Onze minister van zwart-geld-verbranding heeft het weer fijn uitgedokterd. Werkingskosten per school worden voortaan gesplitst.
1) Alle scholen krijgen een evenredig vast gedeelte, afhankelijk van het aantal leerlingen.
2) Het variabele gedeelte: dit wordt bepaald door vier factoren
a) het opleidingsniveau van de moeder
b) het gezinsinkomen
c) de taal die thuis gesproken wordt
d) de buurt waar de leerling woont
Dit noemt Vandenbroucke rechtvaardig.
a) Ik vraag me af wat in hemelsnaam het opleidingsniveau van de moeder er mee te maken heeft. Zijn kinderen van de ene moeder dan meer waard dan van de andere?
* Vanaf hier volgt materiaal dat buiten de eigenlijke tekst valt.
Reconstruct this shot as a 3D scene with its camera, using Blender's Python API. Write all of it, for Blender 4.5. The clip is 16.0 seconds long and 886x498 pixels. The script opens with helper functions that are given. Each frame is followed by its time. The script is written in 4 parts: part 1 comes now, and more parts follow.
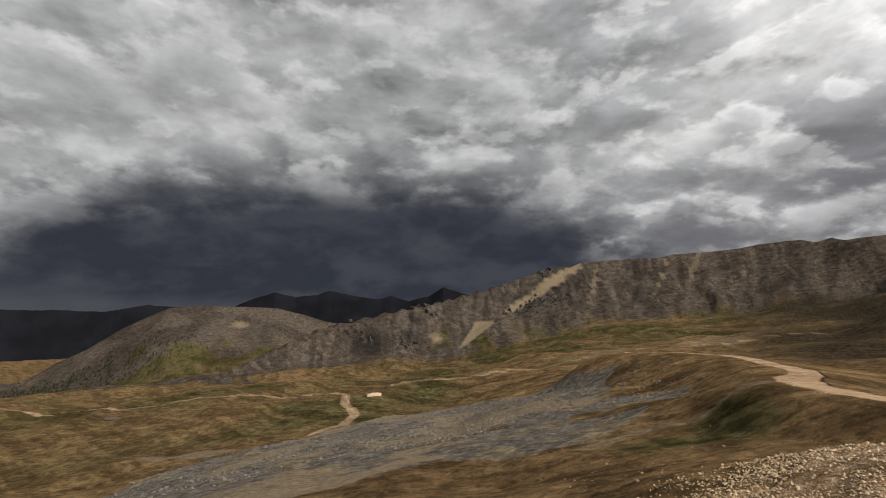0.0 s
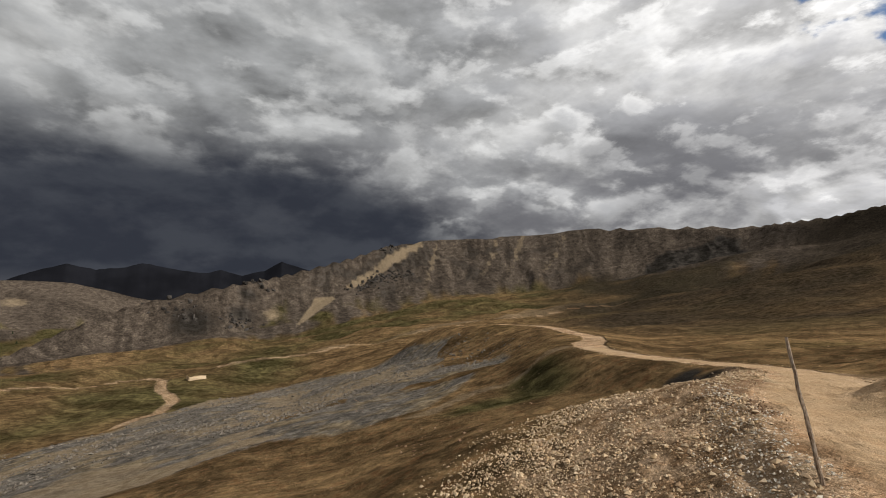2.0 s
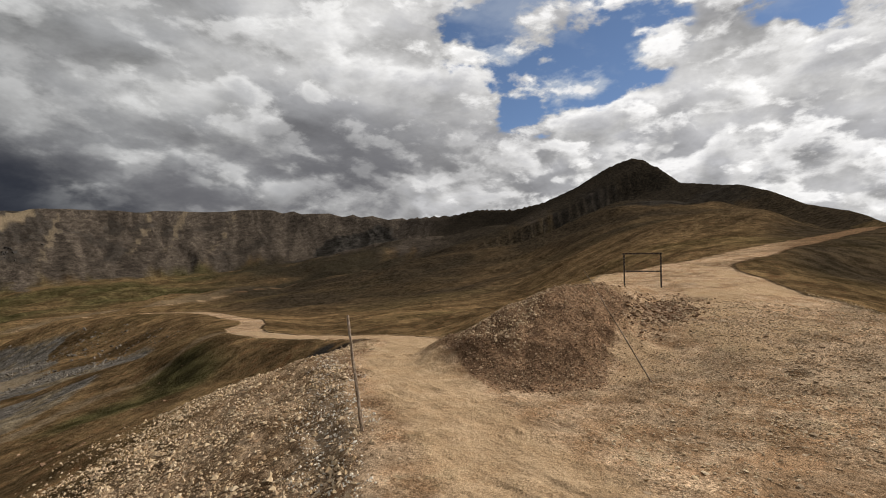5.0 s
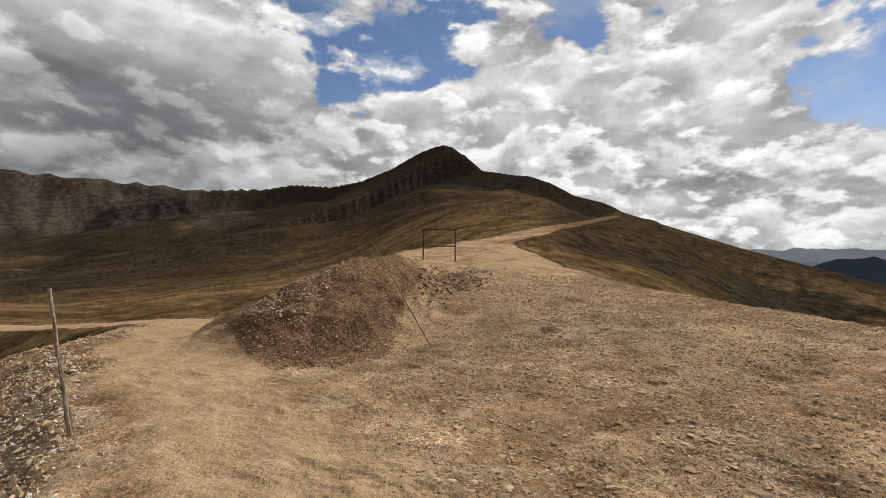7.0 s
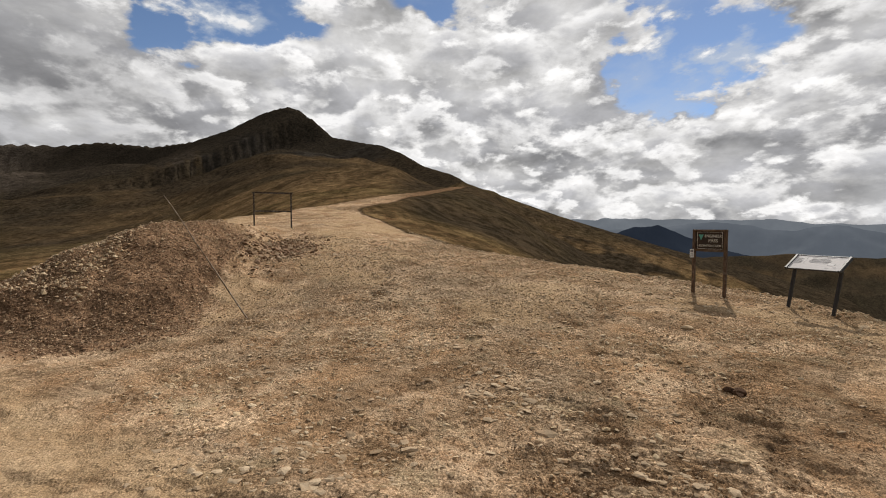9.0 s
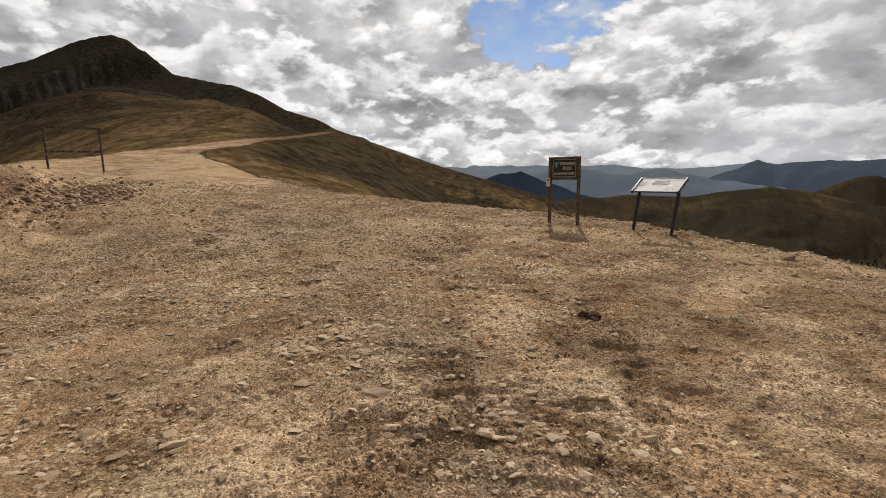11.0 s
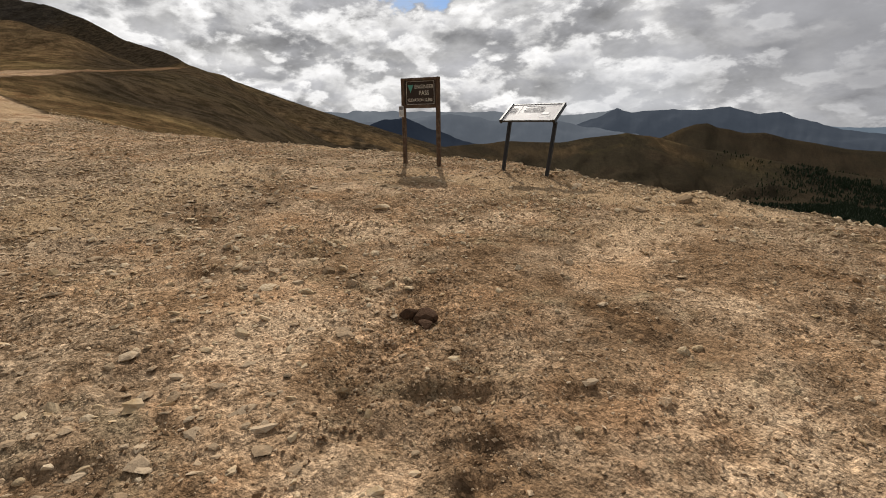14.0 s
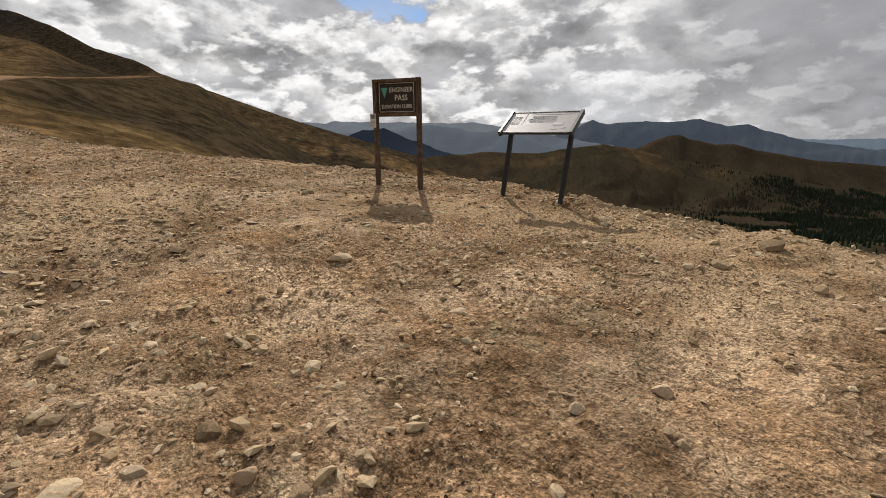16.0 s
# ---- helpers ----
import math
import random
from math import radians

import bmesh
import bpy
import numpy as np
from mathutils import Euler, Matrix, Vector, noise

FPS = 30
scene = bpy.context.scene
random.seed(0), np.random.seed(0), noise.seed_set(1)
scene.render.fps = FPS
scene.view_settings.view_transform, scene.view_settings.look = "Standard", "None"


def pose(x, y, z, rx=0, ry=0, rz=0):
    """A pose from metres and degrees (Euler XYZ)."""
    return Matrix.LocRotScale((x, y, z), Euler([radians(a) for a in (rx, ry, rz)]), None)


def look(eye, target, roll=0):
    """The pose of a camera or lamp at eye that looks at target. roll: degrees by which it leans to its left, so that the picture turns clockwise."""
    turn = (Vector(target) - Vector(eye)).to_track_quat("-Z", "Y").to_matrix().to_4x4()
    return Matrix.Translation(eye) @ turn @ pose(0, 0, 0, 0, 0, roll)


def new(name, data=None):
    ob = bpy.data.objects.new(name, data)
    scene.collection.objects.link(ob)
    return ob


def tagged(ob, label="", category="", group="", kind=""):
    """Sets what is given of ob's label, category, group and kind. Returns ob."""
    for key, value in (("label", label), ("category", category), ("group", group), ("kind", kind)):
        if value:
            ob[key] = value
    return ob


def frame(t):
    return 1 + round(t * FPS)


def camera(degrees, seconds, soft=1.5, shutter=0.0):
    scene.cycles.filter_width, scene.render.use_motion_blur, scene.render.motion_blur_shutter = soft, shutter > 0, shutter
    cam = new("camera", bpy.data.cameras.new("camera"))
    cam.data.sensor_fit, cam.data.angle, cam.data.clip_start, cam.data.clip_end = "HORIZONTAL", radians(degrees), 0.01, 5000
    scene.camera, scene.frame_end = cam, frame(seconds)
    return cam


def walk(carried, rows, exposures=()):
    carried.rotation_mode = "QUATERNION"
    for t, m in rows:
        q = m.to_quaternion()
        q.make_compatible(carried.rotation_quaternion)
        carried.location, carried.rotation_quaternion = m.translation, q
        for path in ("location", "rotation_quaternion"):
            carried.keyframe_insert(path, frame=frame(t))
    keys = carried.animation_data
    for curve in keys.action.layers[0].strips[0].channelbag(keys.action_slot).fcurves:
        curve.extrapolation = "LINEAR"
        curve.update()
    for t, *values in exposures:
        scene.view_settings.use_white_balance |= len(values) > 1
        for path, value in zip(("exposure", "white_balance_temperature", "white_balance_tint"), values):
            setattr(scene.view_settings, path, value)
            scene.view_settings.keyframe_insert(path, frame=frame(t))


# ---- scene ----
cam = camera(87.47, 16.0, soft=1.0)
PATH = [
    (0.0, (-4.000, 3.950, 1.620), (-4.077, 13.857, 2.982), 0.69),
    (0.5, (-4.030, 3.870, 1.630), (-3.454, 13.787, 2.780), 0.59),
    (1.0, (-4.050, 3.800, 1.650), (-2.766, 13.663, 2.687), 0.58),
    (1.5, (-4.040, 3.720, 1.680), (-1.845, 13.427, 2.654), 0.65),
    (2.0, (-3.968, 3.629, 1.719), (-0.747, 13.054, 2.611), 0.77),
    (2.5, (-3.677, 3.520, 1.743), (0.584, 12.531, 2.554), 0.55),
    (3.0, (-3.449, 3.332, 1.742), (1.823, 11.794, 2.514), 0.53),
    (3.5, (-3.198, 3.103, 1.789), (3.045, 10.884, 2.481), 0.37),
    (4.0, (-2.953, 2.826, 1.819), (4.119, 9.869, 2.439), 0.40),
    (4.5, (-2.810, 2.516, 1.872), (5.007, 8.723, 2.484), 0.34),
    (7.0, (-1.412, 1.602, 1.517), (8.443, 3.294, 1.659), 0.34),
    (7.5, (-1.129, 1.337, 1.431), (8.832, 2.217, 1.458), 0.33),
    (8.0, (-0.949, 1.128, 1.393), (9.051, 1.208, 1.294), 0.37),
    (8.5, (-0.749, 0.950, 1.322), (9.222, 0.249, 1.041), 0.29),
    (11.0, (0.935, -0.350, 0.633), (9.976, -4.312, -0.965), -0.94),
    (11.5, (1.311, -0.778, 0.558), (10.060, -5.224, -1.365), -0.94),
    (12.0, (1.700, -1.158, 0.360), (10.159, -6.017, -1.837), -0.94),
    (12.5, (2.055, -1.548, 0.241), (10.260, -6.719, -2.196), -1.05),
    (13.0, (2.365, -1.986, 0.192), (10.337, -7.442, -2.393), -0.92),
    (13.5, (2.681, -2.491, 0.160), (10.454, -8.190, -2.505), -0.78),
    (14.0, (3.079, -2.879, 0.148), (10.704, -8.753, -2.566), -0.58),
    (14.5, (3.501, -3.249, 0.123), (10.984, -9.291, -2.615), -0.29),
    (15.0, (3.991, -3.591, 0.117), (11.424, -9.718, -2.571), -0.30),
    (15.5, (4.479, -3.909, 0.144), (11.866, -10.116, -2.485), -0.28),
    (16.0, (4.999, -4.290, 0.153), (12.396, -10.536, -2.353), -0.35),
]
walk(cam, [(t, look(eye, target, roll)) for t, eye, target, roll in PATH], [(0.0, 0.08), (3.0, 0.06), (4.5, -0.06), (16.0, -0.04)])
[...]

b) Scholen krijgen meer als ze leerlingen hebben waarvan de ouders een kleiner inkomen hebben. Is dat geen discriminatie die kan leiden tot verpaupering van sommige scholen, alleen maar om meer werkingsgeld binnen te halen? Ware het dan niet beter om die ouders een beetje geld toe te stoppen voor de opleiding van hun kinderen te bekostigen.
c) Ik mag toch veronderstellen dat leerlingen waar thuis geen enkel der Belgische landstalen gesproken wordt geen voorrang krijgen op onze jongeren!
d) Wat heeft dat er nu in hemelsnaam mee te maken waar een leerling woont.
Scholen met veel 'kansarme' leerlingen zullen veel meer werkinsgelden krijgen. Hierdoor wil hij meer vreemdelingen in de bijna volledig autochtone scholen. Zoals hij het zelf formuleert: op enkele 'witte' scholen na zullen ze allemaal geld bijkrijgen.
Als men al deze maatregelen leest weet men best waar hij naartoe wil.